Changing light conditions in the LEDs and the movement of visitors to the gallery will cause fluctuations in the light signals received by the solar panels across all of these pieces, a metaphor for the transformative properties that can occur through ingesting the plant forms. Processes are left exposed and sounds will occupy space in an unruly way, testing codes of conduct and charging the atmosphere whereby Mirza asks us to reconsider the perceptual distinctions between noise, sound and music, and draws into question the categorization of cultural forms. The exhibition presents a truly hypnotic and transformatory experience.

The exhibition is generously supported by Brigitte and Henning Freybe.

Biography

Haroon Mirza lives and works in London.
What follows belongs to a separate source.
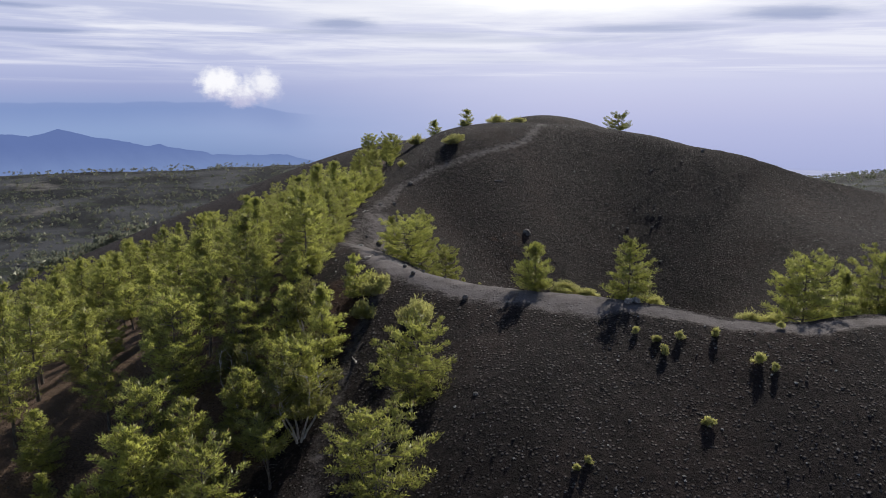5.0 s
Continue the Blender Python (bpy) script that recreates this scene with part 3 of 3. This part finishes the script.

Recent solo exhibitions include ‘ããã’, Pivô, São Paulo, Brazil (2016); Nam June Paik Center, Seoul, South Korea; Matadero, Madrid, Spain; Museum Tinguely, Basel, Switzerland (all 2015); Museum Haus Konstruktiv, Zurich, Switzerland; Le Corbusier’s Villa Savoye, Poissy, France; IMMA, Dublin, Ireland; Le Grand Palais, Saint-Nazaire, France (all 2014); The Hepworth, Wakefield, UK; MIMA, Middlesbrough, UK (2013); The New Museum, New York, USA; Kunst Halle Sankt Gallen, St Gallen, Switzerland; University of Michigan Museum of Art, Ann Arbor, USA (all 2012); Camden Arts Centre, London and Spike Island, Bristol (2011) and A-Foundation, Liverpool, UK (2009). His work was included in the 7th Shenzhen Sculpture Biennale, China (2012) and the 54th Venice Biennale, Italy (2011), where he was awarded the Silver Lion. He was awarded the Northern Art Prize in 2011, the DAIWA Foundation Art Prize in 2012, the Zurich Art Prize in 2013, the Nam June Paik Art Center Prize in 2014 and the Calder Art Prize in 2015.